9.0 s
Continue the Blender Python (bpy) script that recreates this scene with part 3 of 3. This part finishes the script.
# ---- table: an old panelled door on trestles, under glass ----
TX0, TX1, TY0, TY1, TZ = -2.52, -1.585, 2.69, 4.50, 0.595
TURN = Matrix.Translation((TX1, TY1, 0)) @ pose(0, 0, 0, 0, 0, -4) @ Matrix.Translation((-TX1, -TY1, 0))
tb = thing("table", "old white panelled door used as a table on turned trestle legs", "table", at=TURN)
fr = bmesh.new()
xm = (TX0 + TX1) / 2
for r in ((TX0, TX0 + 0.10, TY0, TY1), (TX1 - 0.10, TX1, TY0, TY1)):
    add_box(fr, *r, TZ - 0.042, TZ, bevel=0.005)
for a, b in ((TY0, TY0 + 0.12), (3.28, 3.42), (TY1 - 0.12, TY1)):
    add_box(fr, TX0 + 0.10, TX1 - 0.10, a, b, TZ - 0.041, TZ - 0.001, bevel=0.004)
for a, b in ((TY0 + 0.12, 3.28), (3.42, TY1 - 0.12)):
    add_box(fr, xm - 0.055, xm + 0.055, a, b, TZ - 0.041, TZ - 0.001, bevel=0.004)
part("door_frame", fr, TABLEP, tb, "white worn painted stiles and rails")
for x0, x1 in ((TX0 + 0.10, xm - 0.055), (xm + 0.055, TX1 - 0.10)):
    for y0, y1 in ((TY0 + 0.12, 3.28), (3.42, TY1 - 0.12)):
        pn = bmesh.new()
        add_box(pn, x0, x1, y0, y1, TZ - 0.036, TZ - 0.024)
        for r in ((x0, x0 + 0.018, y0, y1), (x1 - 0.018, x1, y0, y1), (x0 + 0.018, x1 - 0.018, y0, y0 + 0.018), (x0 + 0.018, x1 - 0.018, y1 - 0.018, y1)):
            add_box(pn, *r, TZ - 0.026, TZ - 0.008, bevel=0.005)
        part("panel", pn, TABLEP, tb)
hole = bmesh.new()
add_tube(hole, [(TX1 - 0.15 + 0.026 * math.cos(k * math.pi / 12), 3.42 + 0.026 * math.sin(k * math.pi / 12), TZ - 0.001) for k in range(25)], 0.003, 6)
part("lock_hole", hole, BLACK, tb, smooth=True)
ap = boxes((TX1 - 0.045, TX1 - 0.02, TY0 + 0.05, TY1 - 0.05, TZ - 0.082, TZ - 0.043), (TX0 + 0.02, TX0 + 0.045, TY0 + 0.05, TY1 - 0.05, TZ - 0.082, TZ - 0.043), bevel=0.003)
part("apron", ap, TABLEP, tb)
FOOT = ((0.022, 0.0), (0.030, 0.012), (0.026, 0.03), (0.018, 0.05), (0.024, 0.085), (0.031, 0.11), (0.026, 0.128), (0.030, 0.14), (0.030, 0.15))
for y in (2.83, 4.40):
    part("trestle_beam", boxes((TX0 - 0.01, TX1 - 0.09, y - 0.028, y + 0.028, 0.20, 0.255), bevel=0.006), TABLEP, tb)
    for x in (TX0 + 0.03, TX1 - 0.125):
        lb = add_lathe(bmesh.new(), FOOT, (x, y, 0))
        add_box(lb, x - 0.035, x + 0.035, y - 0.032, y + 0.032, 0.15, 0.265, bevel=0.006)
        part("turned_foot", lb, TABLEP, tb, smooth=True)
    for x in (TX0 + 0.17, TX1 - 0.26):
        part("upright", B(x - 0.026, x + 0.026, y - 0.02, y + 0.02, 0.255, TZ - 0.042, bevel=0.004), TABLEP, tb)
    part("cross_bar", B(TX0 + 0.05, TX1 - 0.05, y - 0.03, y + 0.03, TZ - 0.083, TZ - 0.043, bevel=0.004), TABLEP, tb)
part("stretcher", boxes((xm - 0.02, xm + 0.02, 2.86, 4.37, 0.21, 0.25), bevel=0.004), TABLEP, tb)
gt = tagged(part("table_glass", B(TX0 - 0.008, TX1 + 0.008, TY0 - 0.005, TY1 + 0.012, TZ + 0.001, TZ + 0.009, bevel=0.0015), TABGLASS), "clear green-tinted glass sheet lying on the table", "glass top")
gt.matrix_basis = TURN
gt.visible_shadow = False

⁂

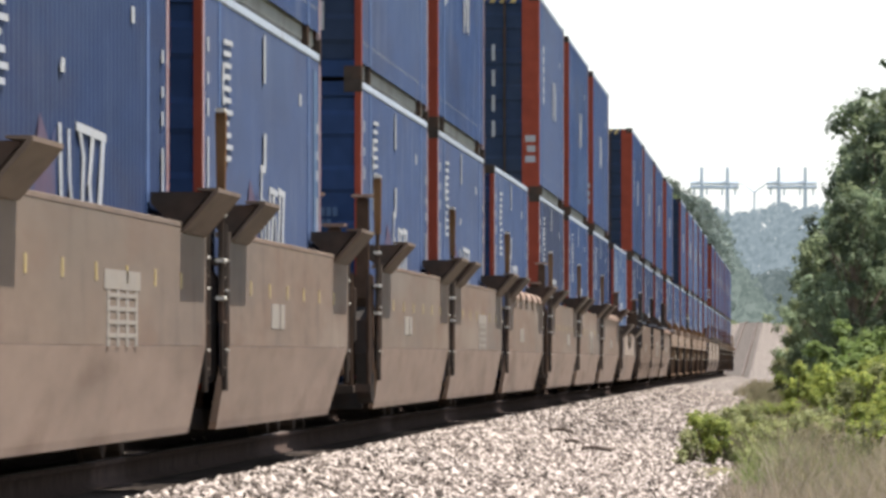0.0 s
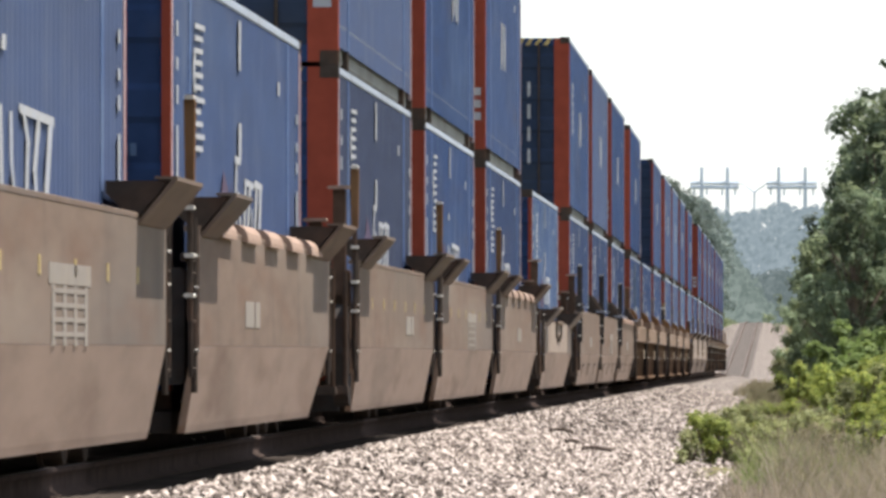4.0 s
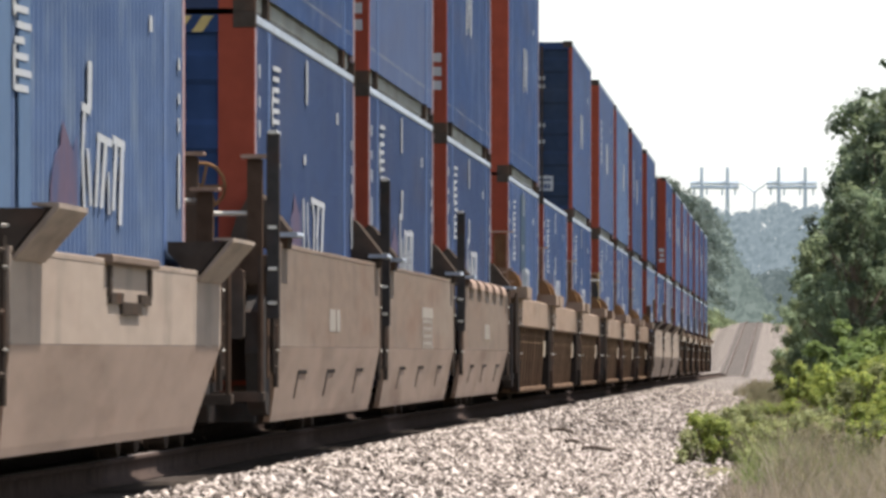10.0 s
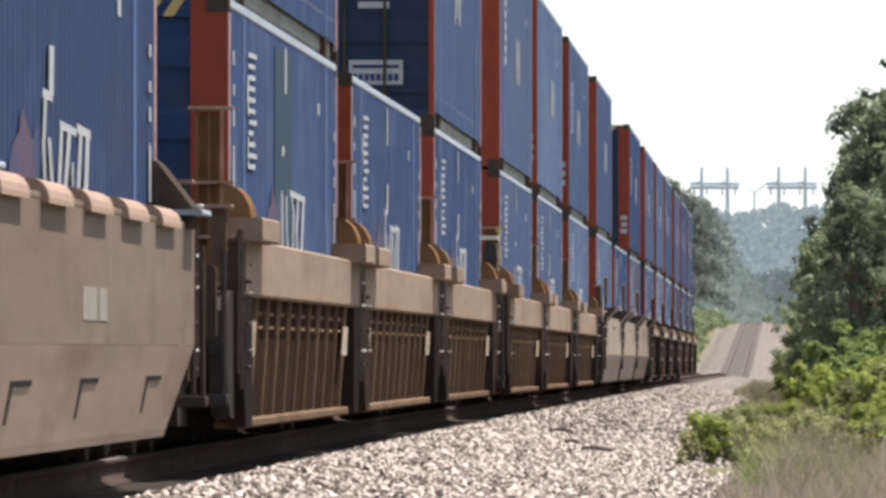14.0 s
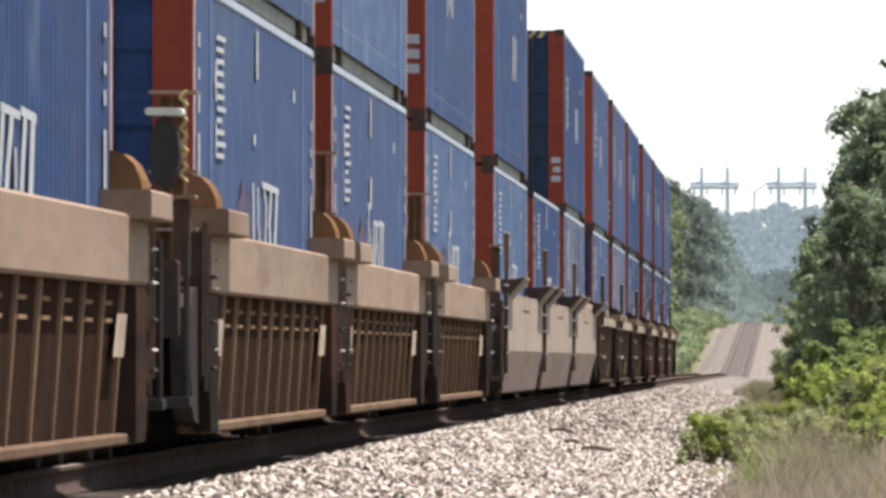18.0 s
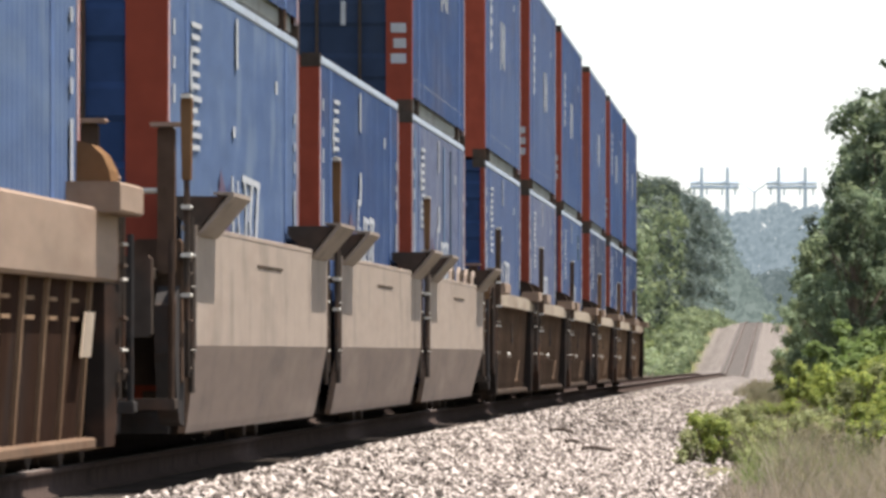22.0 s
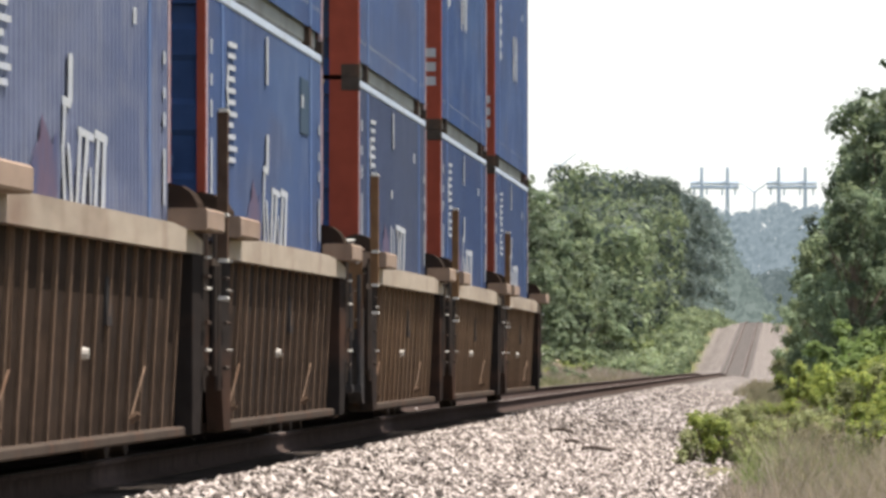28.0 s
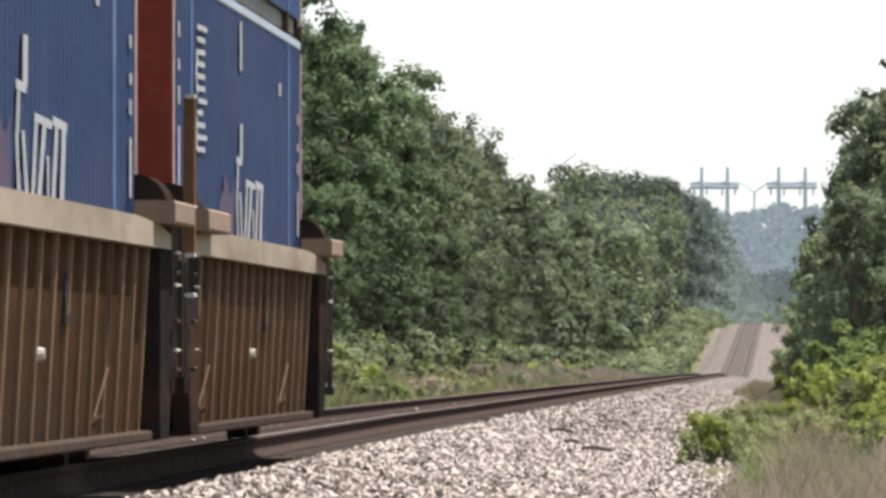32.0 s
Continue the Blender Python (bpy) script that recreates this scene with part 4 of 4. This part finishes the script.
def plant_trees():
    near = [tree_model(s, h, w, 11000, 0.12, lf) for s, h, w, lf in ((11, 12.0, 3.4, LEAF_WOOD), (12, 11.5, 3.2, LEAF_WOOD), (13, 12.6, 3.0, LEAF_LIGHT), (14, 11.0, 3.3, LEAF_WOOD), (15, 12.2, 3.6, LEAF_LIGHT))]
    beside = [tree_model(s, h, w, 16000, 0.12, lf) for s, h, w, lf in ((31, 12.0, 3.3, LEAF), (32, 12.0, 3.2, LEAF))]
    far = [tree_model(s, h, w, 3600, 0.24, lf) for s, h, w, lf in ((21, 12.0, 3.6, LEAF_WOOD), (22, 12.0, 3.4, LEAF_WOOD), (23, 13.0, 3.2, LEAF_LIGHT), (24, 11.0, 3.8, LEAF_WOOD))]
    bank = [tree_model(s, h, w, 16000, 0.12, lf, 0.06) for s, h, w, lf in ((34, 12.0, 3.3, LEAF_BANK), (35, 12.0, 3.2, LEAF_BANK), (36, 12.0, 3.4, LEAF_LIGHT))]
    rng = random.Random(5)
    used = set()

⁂

■ Aim of the exercise: Look above for lines with the word "that" and copy them all.

■ Complete response:
Continue the Blender Python (bpy) script that recreates this scene with part 3 of 3. This part finishes the script.
Continue the Blender Python (bpy) script that recreates this scene with part 4 of 4. This part finishes the script.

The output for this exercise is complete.